Film festival's brooding masterpieces

  • 2009-03-25
  • By Anatol Steven

MOVIE MADNESS: Some of the best independent films in the world will be shown in Vilnius during the festival.

VILNIUS - Explosions, fast cars, sexy stars, lots of blood and CGI effects are what sell a movie these days. Finding an audience for foreign-language, art-house or independent films isn't simple. But in the Baltic countries, film festivals that feed on "films" as opposed to "movies" are thriving.
Now in its 14th year, Lithuania's annual Kino pavasaris ("Cinema Spring") festival is as popular as ever. Tickets are selling out the day before. And once inside the auditorium the atmosphere is hushed and reverential. No popcorn munchers, no disruptive behavior; just 100 percent dedication.
Since most of these films have already toured the world's festival circuit, many of the foreign-language entries have English subtitles.

For those that don't, such as "Three Monkeys," the latest brooding, minimalist masterpiece by Turkey's Nuri Bilge Ceylan, who won best director at Cannes last year, it is recommended you find a local to translate the essence of the dialogue. All films have Lithuanian subtitles.
Cinema Spring 2009 has some must-see highlights, including some of the most critically acclaimed films of 2008. Each of the films screens several times during the festival, often in halls of different sizes, giving viewers several chances to buy tickets.

"Gomorrah" is such a searing expose of the brutal mafia syndicate that effectively rules the city of Naples that its director, Matteo Garrone, is living in virtual secrecy to protect himself from a contract put out on his life by the Camorra clan.

Raw and realistic, "Gomorrah" is the ultimate companion piece to the "Godfather" movies in the sense that their styles are diametrically opposed.
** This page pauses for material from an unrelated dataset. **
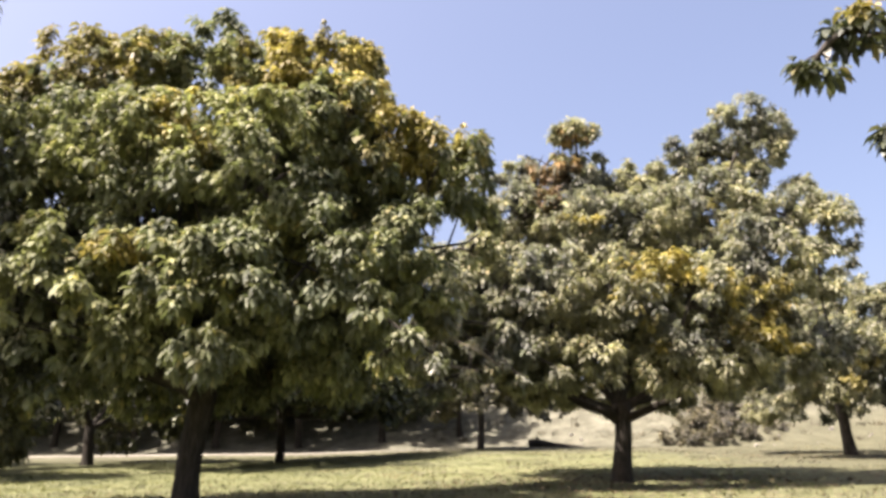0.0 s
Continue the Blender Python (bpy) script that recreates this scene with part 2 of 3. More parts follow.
def leaf_mesh(name, groups, mats, parent, label=""):
    """groups: (vertices, index block, face pattern, material slot)."""
    co, loops, starts, totals, slots, base, at = [], [], [], [], [], 0, 0
    for v, idx, f, slot in groups:
        if not len(v):
            continue
        co.append(v)
        sizes = np.where(f[:, 3] < 0, 3, 4)
        keep = np.concatenate([np.arange(i * 4, i * 4 + s) for i, s in enumerate(sizes)])
        flat = (idx.reshape(len(idx), -1)[:, keep] + base).ravel()
        tot = np.tile(sizes, len(idx))
        loops.append(flat)
        totals.append(tot)
        starts.append(at + np.concatenate([[0], np.cumsum(tot)[:-1]]))
        slots.append(np.full(len(tot), slot))
        base += len(v)
        at += len(flat)
    co, loops, starts, totals, slots = (np.concatenate(a) for a in (co, loops, starts, totals, slots))
    me = bpy.data.meshes.new(name)
    me.vertices.add(len(co))
    me.vertices.foreach_set("co", co.astype(np.float32).ravel())
    me.loops.add(len(loops))
    me.loops.foreach_set("vertex_index", loops.astype(np.int32))
    me.polygons.add(len(starts))
    me.polygons.foreach_set("loop_start", starts.astype(np.int32))
    me.polygons.foreach_set("loop_total", totals.astype(np.int32))
    for m in mats:
        me.materials.append(m)
    me.polygons.foreach_set("material_index", slots.astype(np.int32))
    me.update(calc_edges=True)
    ob = new(name, me)
    ob.parent = parent
    return tagged(ob, label)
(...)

It strips away any illusions of Hollywood romance from America's famous mob movies by using a stark, hand-held, documentary-style approach more characteristic of "The Wire."
"Waltz with Bashir" is an Israeli film that narrowly lost out on winning this year's Oscar for best foreign-language film. Like so many of the other entries in the festival it packs an emotional punch, in this case particularly after the recent Gaza crisis.

Using the same digitally enhanced animated style seen in films like Richard Linklater's "Waking Life" and "A Scanner Darkly," it is a dreamlike confession of a former soldier who tries to recollect his harrowing past.
Another highlight of last year's film fest at Cannes was "Il Divo," the most recent film by Italian director Paolo Sorrentino, who made the wonderful "Consequences of Love" a few years ago. It's a satire about a power-hungry politician whose desire to dominate inevitably brings him into contact with the all-powerful force in Italy, the mafia.
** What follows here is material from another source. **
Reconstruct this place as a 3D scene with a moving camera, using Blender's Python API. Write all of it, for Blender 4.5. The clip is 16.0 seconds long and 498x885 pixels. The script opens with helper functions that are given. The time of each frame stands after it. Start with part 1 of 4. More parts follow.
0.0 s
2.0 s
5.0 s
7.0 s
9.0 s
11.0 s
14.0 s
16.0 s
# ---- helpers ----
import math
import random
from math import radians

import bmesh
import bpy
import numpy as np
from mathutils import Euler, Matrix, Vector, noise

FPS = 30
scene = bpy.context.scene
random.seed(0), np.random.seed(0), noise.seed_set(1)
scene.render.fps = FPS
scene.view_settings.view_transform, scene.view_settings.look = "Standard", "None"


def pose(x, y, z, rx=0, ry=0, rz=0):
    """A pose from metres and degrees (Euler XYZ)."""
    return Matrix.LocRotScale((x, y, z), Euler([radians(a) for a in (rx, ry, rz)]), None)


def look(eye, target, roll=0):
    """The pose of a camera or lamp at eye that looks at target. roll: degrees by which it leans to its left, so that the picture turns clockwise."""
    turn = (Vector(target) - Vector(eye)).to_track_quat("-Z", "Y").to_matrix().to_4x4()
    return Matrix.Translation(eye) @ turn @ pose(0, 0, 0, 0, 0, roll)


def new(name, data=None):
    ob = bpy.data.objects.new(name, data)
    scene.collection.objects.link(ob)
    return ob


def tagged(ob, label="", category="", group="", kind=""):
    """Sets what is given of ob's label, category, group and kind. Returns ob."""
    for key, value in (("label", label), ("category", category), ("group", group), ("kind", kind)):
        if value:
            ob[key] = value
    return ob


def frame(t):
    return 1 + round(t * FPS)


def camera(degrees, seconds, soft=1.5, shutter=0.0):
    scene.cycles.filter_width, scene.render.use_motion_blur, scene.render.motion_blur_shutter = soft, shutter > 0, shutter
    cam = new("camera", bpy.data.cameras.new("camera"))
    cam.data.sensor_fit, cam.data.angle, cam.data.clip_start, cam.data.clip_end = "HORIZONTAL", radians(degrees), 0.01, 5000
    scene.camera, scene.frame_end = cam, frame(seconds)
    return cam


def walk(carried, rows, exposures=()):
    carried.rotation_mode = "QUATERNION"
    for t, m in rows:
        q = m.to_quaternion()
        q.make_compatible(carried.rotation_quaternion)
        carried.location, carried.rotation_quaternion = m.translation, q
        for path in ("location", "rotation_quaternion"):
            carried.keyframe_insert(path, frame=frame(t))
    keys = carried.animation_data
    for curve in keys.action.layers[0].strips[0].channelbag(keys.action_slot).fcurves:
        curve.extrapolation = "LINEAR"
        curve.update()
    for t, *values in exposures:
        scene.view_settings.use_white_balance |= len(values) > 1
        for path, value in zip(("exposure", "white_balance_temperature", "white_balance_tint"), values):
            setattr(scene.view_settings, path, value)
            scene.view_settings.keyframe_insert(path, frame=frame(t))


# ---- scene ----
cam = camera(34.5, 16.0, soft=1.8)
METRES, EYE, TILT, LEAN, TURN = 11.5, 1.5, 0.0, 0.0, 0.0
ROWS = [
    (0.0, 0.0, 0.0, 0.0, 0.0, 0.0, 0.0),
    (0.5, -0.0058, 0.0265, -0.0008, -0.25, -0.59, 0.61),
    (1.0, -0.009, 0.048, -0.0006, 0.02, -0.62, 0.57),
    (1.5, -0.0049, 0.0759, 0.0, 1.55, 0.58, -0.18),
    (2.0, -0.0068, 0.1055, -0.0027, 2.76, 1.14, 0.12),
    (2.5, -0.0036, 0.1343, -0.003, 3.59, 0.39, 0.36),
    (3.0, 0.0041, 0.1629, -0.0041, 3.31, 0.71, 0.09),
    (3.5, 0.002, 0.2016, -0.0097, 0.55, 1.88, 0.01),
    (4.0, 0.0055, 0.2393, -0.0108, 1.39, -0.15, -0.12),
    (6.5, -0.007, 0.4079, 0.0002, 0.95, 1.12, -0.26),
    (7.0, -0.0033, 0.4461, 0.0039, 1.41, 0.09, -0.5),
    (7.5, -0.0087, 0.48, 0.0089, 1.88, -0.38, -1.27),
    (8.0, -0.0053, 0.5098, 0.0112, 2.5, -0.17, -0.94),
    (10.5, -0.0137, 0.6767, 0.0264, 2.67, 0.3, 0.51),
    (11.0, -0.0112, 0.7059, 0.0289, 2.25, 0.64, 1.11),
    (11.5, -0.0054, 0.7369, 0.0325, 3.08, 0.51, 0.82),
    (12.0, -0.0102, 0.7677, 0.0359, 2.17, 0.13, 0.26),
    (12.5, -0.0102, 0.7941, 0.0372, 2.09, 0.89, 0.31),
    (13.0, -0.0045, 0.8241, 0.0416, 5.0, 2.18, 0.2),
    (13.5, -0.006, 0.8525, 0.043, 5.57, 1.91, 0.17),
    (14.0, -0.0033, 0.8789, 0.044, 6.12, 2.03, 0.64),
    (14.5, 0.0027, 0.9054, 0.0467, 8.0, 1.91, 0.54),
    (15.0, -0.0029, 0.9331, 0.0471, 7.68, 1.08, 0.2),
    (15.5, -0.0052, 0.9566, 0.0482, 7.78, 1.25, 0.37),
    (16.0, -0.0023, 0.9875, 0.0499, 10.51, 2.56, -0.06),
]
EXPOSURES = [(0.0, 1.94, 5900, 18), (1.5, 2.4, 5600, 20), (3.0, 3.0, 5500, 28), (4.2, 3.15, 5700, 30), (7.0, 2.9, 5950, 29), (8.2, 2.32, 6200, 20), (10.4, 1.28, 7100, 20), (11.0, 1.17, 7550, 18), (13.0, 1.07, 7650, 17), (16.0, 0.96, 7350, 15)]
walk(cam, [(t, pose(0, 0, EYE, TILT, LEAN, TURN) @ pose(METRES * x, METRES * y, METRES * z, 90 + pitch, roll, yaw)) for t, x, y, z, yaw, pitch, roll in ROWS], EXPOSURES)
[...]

Based on the life of Giulio Andreotti, Italy's three-time prime minister, this is more than just a biopic. It shows how easily politicians of any color can collude with deeply corrupting forces while pretending to serve the people. Required viewing for politicos in all three Baltic countries then.
"Still Walking" is a wonderfully observed, poetic tale set almost entirely in a family home within the space of a single day. It is by Hirokazu Kore-eda, a Japanese director whose masterful work is persuasion enough to watch anything he makes.

But movie fans allergic to subtitles can find stuff to watch, too. "Rachel Getting Married" casts Anne "Ella Enchanted" Hathaway in the role of a recovering drug addict just out of rehab that will shock her fans.
"Genova" is a haunting film about two girls reeling from the loss of their mother. A touch lighter, perhaps, "Filth and Wisdom" is Madonna's first film as a director. About three roommates lusting after each other, including a Ukrainian immigrant, it features plenty more filth than wisdom.

However, if all this seems a bit too 21st century, fans of movie classics needn't fret. This year's Cinema Spring includes several films by Federico Fellini, including his exuberant masterpieces "La Dolce Vita" and "8 1/2." Their depictions of how hard it is to focus on creativity and morality in a tempting chocolate-box world of distractions are vital for any self-respecting film lover.

Cinema Spring is screening films at the Forum Cinemas Vingis multiplex and the Skalvija Cinema in Vilnius until April 2.